The problem. Count how many lines in the material below hold the word "label"; the reply is that number alone.

Information supplied.
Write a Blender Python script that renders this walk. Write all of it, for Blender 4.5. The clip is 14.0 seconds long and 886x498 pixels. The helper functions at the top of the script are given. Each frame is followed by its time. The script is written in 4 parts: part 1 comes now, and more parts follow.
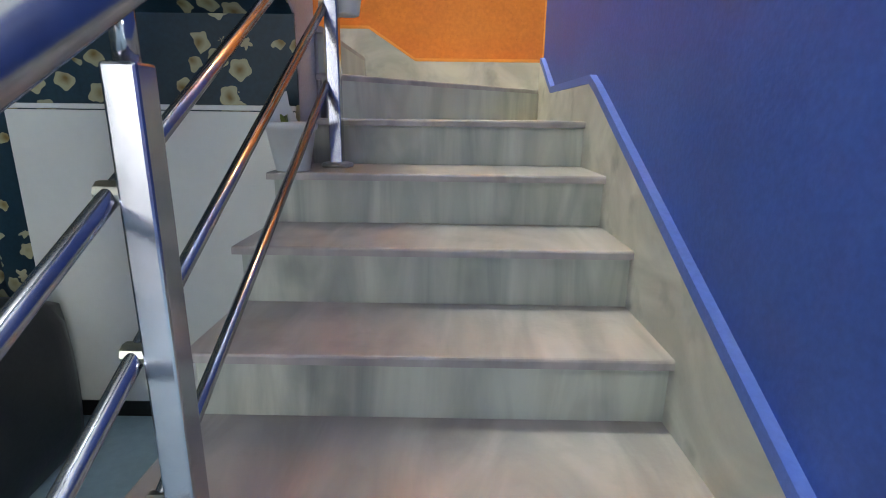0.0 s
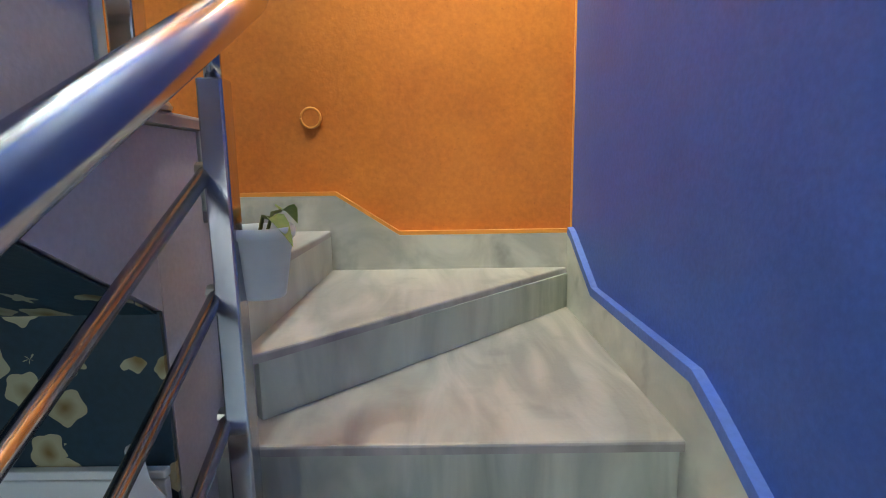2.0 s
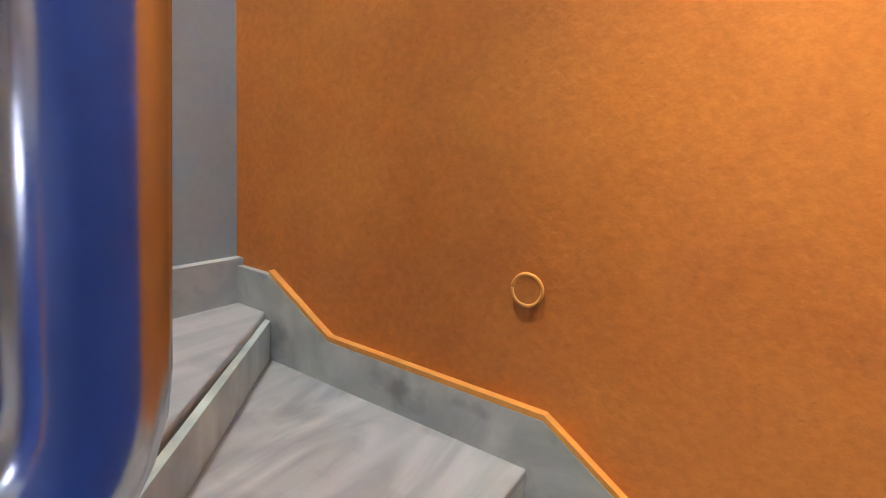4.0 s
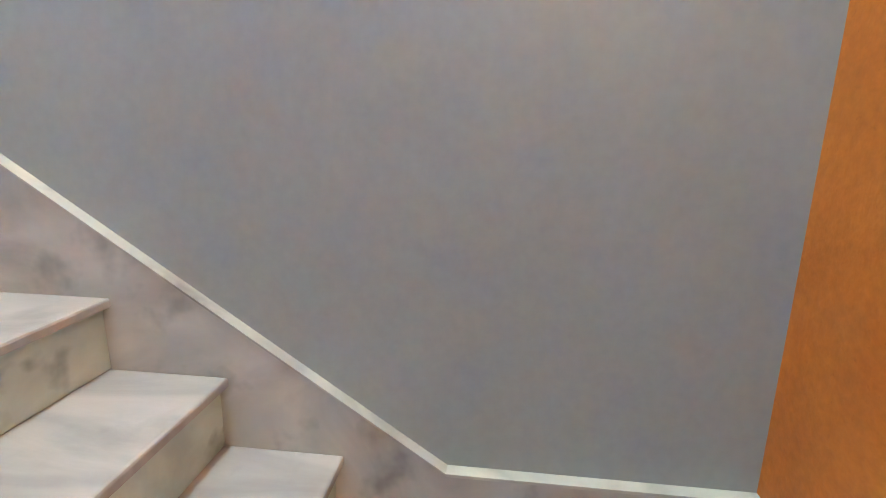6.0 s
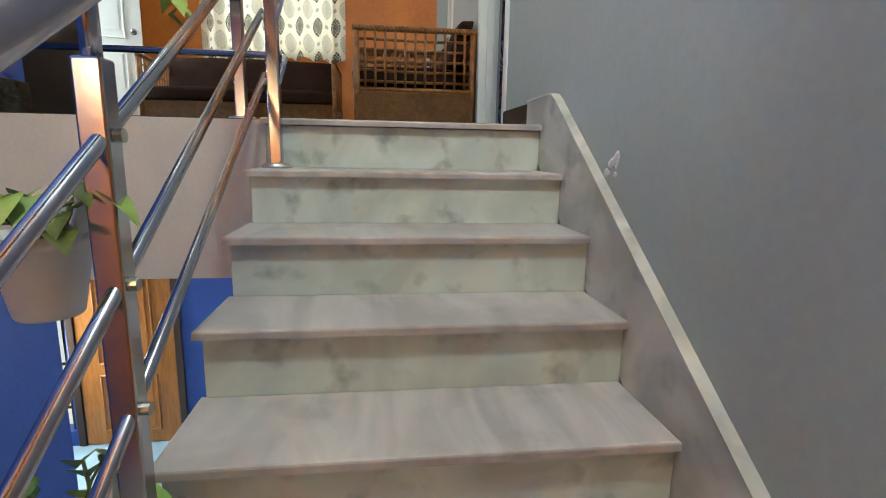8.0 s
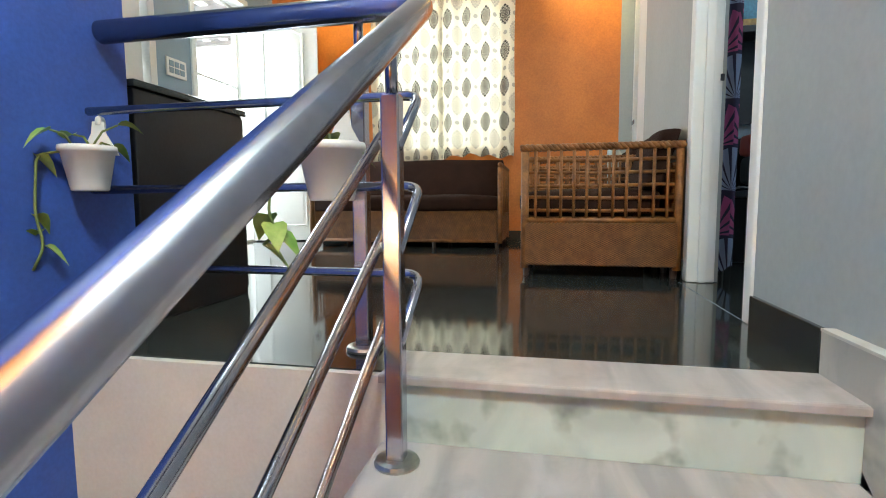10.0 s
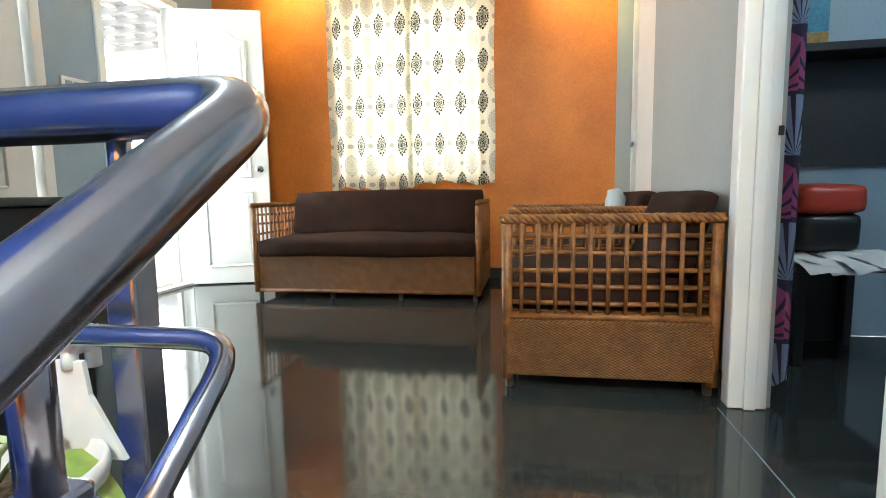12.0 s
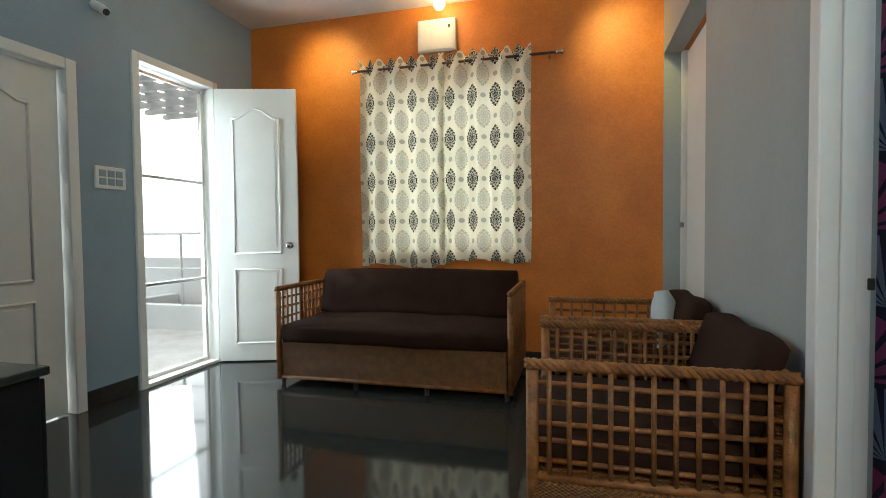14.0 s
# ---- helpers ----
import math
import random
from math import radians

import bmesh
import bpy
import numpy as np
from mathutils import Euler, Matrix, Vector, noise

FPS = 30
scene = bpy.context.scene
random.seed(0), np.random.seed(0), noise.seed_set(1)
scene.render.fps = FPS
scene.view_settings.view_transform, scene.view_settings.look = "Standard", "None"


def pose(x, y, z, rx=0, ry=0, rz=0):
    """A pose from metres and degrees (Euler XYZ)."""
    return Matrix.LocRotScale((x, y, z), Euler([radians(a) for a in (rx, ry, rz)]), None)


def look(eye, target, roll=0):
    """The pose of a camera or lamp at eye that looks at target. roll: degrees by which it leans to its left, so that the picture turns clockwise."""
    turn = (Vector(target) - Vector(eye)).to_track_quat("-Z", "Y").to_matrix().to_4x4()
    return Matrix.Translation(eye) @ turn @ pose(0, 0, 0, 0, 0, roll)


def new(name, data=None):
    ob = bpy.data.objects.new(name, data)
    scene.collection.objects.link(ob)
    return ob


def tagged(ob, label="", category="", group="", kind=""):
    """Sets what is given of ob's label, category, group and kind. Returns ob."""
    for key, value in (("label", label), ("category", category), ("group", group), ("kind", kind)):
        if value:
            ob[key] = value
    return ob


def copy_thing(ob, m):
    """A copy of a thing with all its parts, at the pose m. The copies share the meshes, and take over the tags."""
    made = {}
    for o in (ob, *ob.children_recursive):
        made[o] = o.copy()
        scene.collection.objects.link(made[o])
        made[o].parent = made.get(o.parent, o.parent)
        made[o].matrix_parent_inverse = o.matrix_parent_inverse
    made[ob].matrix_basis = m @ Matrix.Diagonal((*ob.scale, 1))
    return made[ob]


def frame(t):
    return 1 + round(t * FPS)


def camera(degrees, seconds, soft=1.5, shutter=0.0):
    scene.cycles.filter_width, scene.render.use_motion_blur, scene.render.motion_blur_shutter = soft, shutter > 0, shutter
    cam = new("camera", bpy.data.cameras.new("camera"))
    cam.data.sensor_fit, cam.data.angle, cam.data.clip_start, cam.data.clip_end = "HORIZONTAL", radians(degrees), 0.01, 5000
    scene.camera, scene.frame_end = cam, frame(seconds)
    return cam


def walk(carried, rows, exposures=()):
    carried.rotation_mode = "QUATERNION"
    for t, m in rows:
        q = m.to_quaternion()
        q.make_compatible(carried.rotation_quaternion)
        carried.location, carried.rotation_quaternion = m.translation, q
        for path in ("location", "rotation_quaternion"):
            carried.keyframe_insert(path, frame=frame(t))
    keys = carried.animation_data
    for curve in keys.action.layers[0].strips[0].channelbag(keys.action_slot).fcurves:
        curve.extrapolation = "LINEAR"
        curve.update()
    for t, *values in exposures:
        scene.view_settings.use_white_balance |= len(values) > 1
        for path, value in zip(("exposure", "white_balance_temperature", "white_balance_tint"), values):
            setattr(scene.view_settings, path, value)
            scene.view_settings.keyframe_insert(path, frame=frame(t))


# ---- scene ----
cam = camera(82.8, 14.0, 1.0)
PATH = [
    (0, (-1.429, -0.237, -1.913), (-1.411, -2.172, -2.419), 0.7),
    (0.5, (-1.39, -0.496, -1.734), (-1.438, -2.45, -2.16), 0.7),
    (1, (-1.404, -0.685, -1.628), (-1.455, -2.649, -2.001), -0.4),
    (1.5, (-1.457, -0.835, -1.497), (-1.48, -2.805, -1.841), -0.8),
    (2, (-1.426, -1.036, -1.415), (-1.415, -3.011, -1.73), -0.9),
    (2.3, (-1.427, -1.132, -1.358), (-1.377, -3.109, -1.658), -1.1),
    (2.5, (-1.46, -1.227, -1.334), (-1.35, -3.198, -1.656), -0.8),
    (3, (-1.489, -1.436, -1.25), (-1.16, -3.39, -1.497), -0.6),
    (3.2, (-1.474, -1.531, -1.205), (-1.007, -3.464, -1.449), 0.2),
    (5.3, (-1.104, -2.309, -0.632), (0.664, -2.92, -1.34), 1.7),
    (5.5, (-1.077, -2.352, -0.634), (0.775, -2.718, -1.294), 0.3),
    (6, (-0.921, -2.312, -0.631), (1.012, -2.093, -1.097), 1.0),
    (6.5, (-0.786, -2.223, -0.556), (0.914, -1.271, -1.004), 2.0),
    (7, (-0.644, -2.184, -0.313), (0.537, -0.663, -0.852), 1.4),
    (7.5, (-0.595, -1.991, -0.246), (-0.01, -0.138, -0.722), 1.2),
    (8, (-0.596, -1.84, -0.106), (-0.343, 0.109, -0.481), 1.1),
    (8.5, (-0.526, -1.638, -0.005), (-0.567, 0.341, -0.289), 1.1),
    (9, (-0.58, -1.452, 0.12), (-0.869, 0.519, -0.055), 1.3),
    (9.2, (-0.625, -1.398, 0.204), (-0.984, 0.562, 0.034), 1.0),
    (11.3, (-0.596, -0.55, 0.632), (-1.002, 1.393, 0.409), -1.1),
    (11.5, (-0.592, -0.502, 0.703), (-0.974, 1.445, 0.476), -0.8),
    (11.8, (-0.622, -0.39, 0.751), (-0.969, 1.564, 0.52), -1.0),
    (12, (-0.643, -0.318, 0.792), (-0.987, 1.637, 0.571), -1.0),
    (12.5, (-0.660, -0.21, 0.905), (-1.016, 1.751, 0.762), -1.1),
    (13, (-0.604, -0.076, 1.049), (-1.029, 1.875, 1.002), -1.4),
    (13.2, (-0.605, -0.09, 1.125), (-1.053, 1.855, 1.098), -1.3),
    (13.5, (-0.596, -0.092, 1.136), (-1.079, 1.845, 1.119), -0.9),
    (14, (-0.588, -0.045, 1.137), (-1.103, 1.883, 1.068), -0.6),
]
walk(cam, [(t, look(eye, target, roll)) for t, eye, target, roll in PATH],
     [(0, 1.0, 6650, 4), (0.6, 0.88, 6600, 0), (1.5, 0.80, 6450, -2), (3.2, 0.62, 6050, 2), (5.5, 0.88, 6100, 19), (6, 0.86, 6050, 1), (6.5, 0.72, 6250, -1), (7.5, 0.05, 6250, 2), (8.5, -0.18, 6300, 2),
      (9.2, 0.0, 6250, 3), (11.4, 0.6, 6400, 4), (12.5, 0.45, 6400, 4), (13, -0.52, 6300, 2), (13.5, -0.88, 6300, 2), (14, -0.7, 6300, 2)])

YF0 = 4.29
# ---- world and lights ----
world = bpy.data.worlds.new("sky")
scene.world = world
world.use_nodes = True
wn = world.node_tree.nodes
sky = wn.new("ShaderNodeTexSky")
sky.sky_type = "NISHITA"
sky.sun_disc = False
sky.sun_elevation = radians(48)
sky.sun_rotation = radians(250)
wn["Background"].inputs[1].default_value = 0.15
world.node_tree.links.new(sky.outputs[0], wn["Background"].inputs[0])


def lamp(name, kind, power, color, m, size=0.1, size_y=0.0):
    d = bpy.data.lights.new(name, kind)
    d.energy, d.color = power, color
    if kind == "AREA":
        d.size = size
        if size_y:
            d.shape, d.size_y = "RECTANGLE", size_y
    elif kind == "SUN":
        d.angle = radians(0.5)
    else:
        d.shadow_soft_size = size
    ob = new(name, d)
    ob.matrix_world = m
    return ob


lamp("sun", "SUN", 3.0, (1.0, 0.94, 0.85), look((-12, 1, 9), (-3.5, 3.3, 0)))
# daylight through the balcony door, the curtained window and the lower window
lamp("balcony_door_daylight", "AREA", 60, (0.86, 0.93, 1.0), look((-3.95, 3.33, 1.25), (0, 2.0, 0.9)), 0.66, 2.1)
lamp("lower_window_daylight", "AREA", 66, (0.9, 0.96, 1.0), look((-3.7, 2.7, -1.7), (-1.5, 0.5, -2.2)), 0.6, 1.4)
lamp("window_daylight", "AREA", 34, (1.0, 0.97, 0.90), look((-1.72, YF0 + 0.45, 1.7), (-1.72, 0, 1.7)), 1.3, 1.5)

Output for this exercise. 3